YOUR TASK:
Reproduce every record below exactly as written, leaving out any pictures.

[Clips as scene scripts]
__________________________________________________
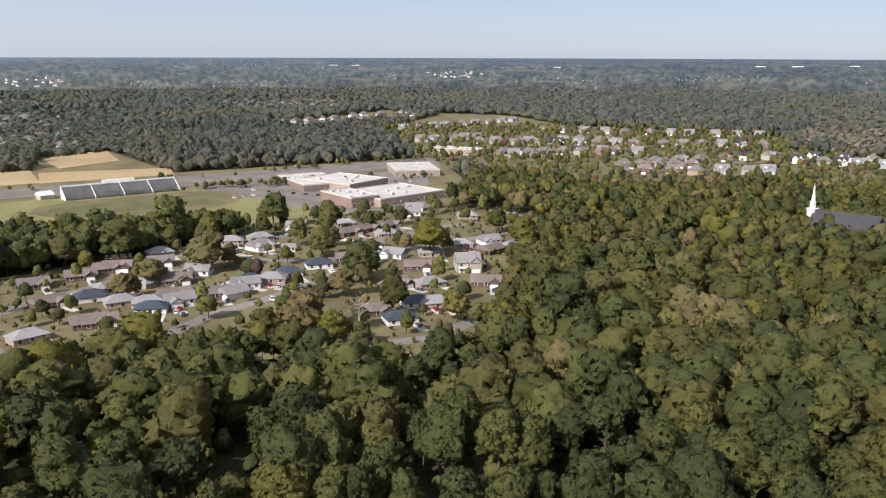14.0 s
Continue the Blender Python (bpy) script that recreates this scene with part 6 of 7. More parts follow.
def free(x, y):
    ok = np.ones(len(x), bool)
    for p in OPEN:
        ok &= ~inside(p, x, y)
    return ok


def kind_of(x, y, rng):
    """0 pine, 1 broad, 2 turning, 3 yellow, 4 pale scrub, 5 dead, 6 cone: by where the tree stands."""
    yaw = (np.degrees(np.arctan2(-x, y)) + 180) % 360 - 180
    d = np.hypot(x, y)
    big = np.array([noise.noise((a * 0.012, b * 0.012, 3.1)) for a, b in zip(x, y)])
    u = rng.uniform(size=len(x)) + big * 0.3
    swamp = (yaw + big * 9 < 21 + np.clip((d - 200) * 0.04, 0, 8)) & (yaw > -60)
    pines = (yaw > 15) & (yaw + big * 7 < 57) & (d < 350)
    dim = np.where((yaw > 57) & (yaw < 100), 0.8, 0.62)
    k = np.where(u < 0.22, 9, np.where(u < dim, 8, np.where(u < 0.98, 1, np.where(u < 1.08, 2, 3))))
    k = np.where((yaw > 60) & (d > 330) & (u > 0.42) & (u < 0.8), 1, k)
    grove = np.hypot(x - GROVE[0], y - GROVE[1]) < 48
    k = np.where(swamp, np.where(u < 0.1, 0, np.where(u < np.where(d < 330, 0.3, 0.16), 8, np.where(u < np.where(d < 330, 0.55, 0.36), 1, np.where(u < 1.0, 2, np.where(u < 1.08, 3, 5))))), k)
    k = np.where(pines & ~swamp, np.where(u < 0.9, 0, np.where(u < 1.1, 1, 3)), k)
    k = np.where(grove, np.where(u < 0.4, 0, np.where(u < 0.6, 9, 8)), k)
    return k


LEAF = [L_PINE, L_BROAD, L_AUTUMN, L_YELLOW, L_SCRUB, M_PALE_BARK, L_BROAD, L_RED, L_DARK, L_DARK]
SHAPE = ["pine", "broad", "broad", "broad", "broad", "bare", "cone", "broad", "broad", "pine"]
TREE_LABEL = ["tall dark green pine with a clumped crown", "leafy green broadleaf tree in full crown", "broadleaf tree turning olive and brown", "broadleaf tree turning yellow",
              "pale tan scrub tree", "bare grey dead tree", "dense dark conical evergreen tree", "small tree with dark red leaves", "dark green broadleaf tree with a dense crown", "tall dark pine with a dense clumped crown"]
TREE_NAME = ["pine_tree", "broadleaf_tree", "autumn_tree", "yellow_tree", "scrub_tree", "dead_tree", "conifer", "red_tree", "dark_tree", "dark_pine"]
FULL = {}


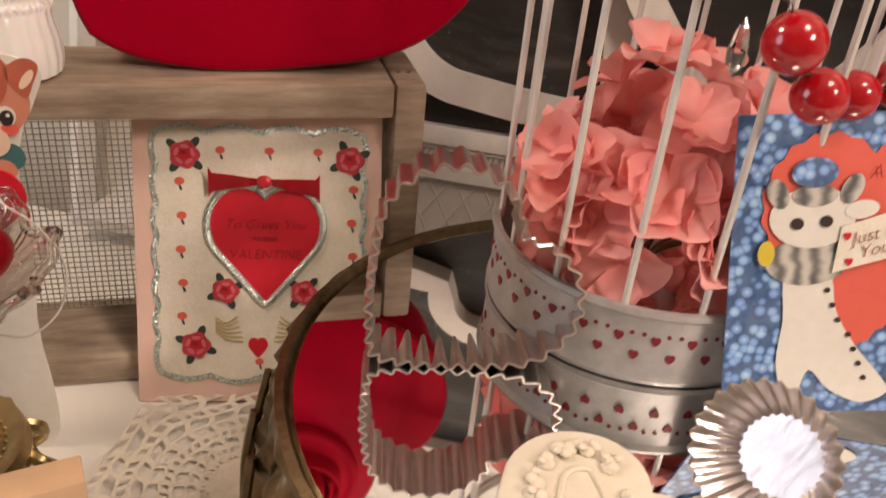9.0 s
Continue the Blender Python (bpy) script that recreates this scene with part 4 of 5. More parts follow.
__________________________________________________
ANSWER TO THIS TASK:
14.0 s
Continue the Blender Python (bpy) script that recreates this scene with part 6 of 7. More parts follow.
def free(x, y):
    ok = np.ones(len(x), bool)
    for p in OPEN:
        ok &= ~inside(p, x, y)
    return ok


def kind_of(x, y, rng):
    """0 pine, 1 broad, 2 turning, 3 yellow, 4 pale scrub, 5 dead, 6 cone: by where the tree stands."""
    yaw = (np.degrees(np.arctan2(-x, y)) + 180) % 360 - 180
    d = np.hypot(x, y)
    big = np.array([noise.noise((a * 0.012, b * 0.012, 3.1)) for a, b in zip(x, y)])
    u = rng.uniform(size=len(x)) + big * 0.3
    swamp = (yaw + big * 9 < 21 + np.clip((d - 200) * 0.04, 0, 8)) & (yaw > -60)
    pines = (yaw > 15) & (yaw + big * 7 < 57) & (d < 350)
    dim = np.where((yaw > 57) & (yaw < 100), 0.8, 0.62)
    k = np.where(u < 0.22, 9, np.where(u < dim, 8, np.where(u < 0.98, 1, np.where(u < 1.08, 2, 3))))
    k = np.where((yaw > 60) & (d > 330) & (u > 0.42) & (u < 0.8), 1, k)
    grove = np.hypot(x - GROVE[0], y - GROVE[1]) < 48
    k = np.where(swamp, np.where(u < 0.1, 0, np.where(u < np.where(d < 330, 0.3, 0.16), 8, np.where(u < np.where(d < 330, 0.55, 0.36), 1, np.where(u < 1.0, 2, np.where(u < 1.08, 3, 5))))), k)
    k = np.where(pines & ~swamp, np.where(u < 0.9, 0, np.where(u < 1.1, 1, 3)), k)
    k = np.where(grove, np.where(u < 0.4, 0, np.where(u < 0.6, 9, 8)), k)
    return k


LEAF = [L_PINE, L_BROAD, L_AUTUMN, L_YELLOW, L_SCRUB, M_PALE_BARK, L_BROAD, L_RED, L_DARK, L_DARK]
SHAPE = ["pine", "broad", "broad", "broad", "broad", "bare", "cone", "broad", "broad", "pine"]
TREE_LABEL = ["tall dark green pine with a clumped crown", "leafy green broadleaf tree in full crown", "broadleaf tree turning olive and brown", "broadleaf tree turning yellow",
              "pale tan scrub tree", "bare grey dead tree", "dense dark conical evergreen tree", "small tree with dark red leaves", "dark green broadleaf tree with a dense crown", "tall dark pine with a dense clumped crown"]
TREE_NAME = ["pine_tree", "broadleaf_tree", "autumn_tree", "yellow_tree", "scrub_tree", "dead_tree", "conifer", "red_tree", "dark_tree", "dark_pine"]
FULL = {}


9.0 s
Continue the Blender Python (bpy) script that recreates this scene with part 4 of 5. More parts follow.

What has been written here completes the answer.